Duplicates & Near-Duplicates

Duplicate data—especially near-duplicates—can skew models and lead to overfitting.

Mitigation:

  • Apply deduplication techniques like fuzzy hashing, clustering, or similarity scoring.
  • Monitor models for overfitting and irregular prediction confidence.

Data Drift: A Silent Killer

Data drift occurs when the statistical distribution of input data changes over time. This often happens subtly—until model accuracy nosedives.

Causes of Data Drift:

  • Upstream format changes (e.g., units switch from miles to kilometres)
  • New data types (e.g., unseen malware strains)
  • Organisational changes (e.g., merger alters access patterns)

Mitigation:

  • Use robust data management systems to track and manage new inputs.
  • Monitor model outputs in production to flag performance changes.
  • Regularly retrain models with current, clean data.
  • Implement ensemble methods to increase system resilience.

Statistical monitoring tools can help quantify whether observed shifts are due to normal drift or active poisoning attempts.

Final Thoughts: AI Supply Chain Hygiene Is Non-Negotiable

Split-view and frontrunning poisoning attacks are cheap, effective, and increasingly common. Data consumers must assume that compromised data exists in both datasets and models.
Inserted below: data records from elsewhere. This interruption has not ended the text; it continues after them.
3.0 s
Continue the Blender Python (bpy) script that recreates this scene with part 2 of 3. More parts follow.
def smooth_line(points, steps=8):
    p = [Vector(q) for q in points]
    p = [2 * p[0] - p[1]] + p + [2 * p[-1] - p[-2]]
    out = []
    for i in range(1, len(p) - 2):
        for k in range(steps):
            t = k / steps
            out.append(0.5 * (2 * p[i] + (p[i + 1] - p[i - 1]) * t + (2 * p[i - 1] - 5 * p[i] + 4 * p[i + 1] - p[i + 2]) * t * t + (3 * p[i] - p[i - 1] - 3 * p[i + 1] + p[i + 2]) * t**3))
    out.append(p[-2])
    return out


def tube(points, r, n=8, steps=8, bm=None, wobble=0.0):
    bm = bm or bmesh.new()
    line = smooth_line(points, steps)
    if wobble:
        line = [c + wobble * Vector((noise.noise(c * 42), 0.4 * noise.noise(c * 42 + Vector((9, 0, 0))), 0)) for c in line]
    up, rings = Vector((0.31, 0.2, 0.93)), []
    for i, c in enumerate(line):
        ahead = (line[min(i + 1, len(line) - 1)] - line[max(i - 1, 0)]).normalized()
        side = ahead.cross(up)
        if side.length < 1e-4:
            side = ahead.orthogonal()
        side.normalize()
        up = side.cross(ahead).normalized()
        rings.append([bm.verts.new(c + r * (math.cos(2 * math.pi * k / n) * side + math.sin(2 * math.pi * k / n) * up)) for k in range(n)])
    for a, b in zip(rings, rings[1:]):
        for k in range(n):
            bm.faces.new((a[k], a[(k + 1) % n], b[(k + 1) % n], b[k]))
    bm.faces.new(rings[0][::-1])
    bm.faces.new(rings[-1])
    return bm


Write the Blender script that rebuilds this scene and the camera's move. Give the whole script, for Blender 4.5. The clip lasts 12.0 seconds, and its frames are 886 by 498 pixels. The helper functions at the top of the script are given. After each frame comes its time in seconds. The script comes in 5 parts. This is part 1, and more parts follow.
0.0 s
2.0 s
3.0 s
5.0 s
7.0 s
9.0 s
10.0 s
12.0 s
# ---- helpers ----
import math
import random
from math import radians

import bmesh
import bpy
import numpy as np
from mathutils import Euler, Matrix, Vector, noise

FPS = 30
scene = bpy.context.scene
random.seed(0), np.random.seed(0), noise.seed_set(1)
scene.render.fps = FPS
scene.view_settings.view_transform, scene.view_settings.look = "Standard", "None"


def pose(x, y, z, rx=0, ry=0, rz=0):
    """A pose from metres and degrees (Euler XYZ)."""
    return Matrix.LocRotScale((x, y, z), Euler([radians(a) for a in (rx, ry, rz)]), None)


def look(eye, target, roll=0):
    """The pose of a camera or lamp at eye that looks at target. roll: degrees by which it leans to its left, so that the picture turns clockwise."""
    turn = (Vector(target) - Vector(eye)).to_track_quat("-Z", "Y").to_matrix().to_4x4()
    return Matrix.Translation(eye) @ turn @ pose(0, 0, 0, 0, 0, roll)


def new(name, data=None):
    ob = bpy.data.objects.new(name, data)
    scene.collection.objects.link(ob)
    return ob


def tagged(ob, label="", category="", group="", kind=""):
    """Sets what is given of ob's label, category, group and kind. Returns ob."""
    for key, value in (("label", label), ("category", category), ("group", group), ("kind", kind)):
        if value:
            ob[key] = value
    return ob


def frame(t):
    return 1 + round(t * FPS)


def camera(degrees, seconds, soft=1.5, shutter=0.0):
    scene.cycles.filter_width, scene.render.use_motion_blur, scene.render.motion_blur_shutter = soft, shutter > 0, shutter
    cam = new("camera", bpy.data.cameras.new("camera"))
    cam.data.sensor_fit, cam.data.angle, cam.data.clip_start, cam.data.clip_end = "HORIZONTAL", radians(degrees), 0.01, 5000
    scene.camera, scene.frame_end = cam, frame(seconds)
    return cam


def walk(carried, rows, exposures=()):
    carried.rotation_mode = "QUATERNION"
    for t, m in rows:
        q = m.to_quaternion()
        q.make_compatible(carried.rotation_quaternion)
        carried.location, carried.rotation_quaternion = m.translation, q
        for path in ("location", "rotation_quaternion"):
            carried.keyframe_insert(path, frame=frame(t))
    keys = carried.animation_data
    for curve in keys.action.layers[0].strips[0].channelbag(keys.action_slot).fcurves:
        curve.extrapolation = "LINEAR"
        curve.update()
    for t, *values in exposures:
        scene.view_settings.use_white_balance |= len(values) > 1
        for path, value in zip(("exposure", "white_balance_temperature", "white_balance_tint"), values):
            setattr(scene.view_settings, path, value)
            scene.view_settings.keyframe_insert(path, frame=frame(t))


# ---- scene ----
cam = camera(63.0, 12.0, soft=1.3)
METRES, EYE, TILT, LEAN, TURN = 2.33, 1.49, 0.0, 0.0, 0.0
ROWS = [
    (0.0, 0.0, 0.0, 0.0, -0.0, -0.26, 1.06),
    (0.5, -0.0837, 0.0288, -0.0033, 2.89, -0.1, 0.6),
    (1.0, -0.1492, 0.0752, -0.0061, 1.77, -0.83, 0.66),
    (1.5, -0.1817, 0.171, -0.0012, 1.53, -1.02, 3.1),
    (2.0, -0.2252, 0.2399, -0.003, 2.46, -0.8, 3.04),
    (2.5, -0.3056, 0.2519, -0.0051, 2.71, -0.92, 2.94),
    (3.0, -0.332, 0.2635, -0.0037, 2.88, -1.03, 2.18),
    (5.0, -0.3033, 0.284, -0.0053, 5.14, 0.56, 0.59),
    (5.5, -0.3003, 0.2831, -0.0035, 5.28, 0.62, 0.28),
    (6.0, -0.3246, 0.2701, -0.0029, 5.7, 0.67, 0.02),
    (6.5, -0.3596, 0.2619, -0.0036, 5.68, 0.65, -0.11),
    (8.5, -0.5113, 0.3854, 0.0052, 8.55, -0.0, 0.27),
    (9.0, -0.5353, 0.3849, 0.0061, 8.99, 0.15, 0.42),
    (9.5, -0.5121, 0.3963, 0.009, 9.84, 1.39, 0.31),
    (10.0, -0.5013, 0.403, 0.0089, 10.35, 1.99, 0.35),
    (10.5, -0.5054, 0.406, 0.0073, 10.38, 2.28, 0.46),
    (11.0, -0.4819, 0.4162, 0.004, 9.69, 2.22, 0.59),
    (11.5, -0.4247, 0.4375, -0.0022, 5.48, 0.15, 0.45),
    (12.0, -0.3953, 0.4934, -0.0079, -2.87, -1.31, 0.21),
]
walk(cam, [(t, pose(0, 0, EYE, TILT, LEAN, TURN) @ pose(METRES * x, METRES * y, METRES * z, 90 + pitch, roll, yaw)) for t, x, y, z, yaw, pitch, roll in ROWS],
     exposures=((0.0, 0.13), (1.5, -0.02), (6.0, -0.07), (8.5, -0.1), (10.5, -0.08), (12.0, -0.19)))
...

Securing AI systems means securing their entire data supply chain. Every stakeholder—from dataset curator to foundation model provider to application developer—must own their role in defending against data manipulation.

What You Can Do:

  • Choose model providers that transparently document data sources and filtering methods.
  • Use cryptographic verification wherever possible.
  • Refuse to use black-box models without a verifiable lineage.

Until a universal trust infrastructure for AI data is established, vigilance, transparency, and layered defence will remain your best tools.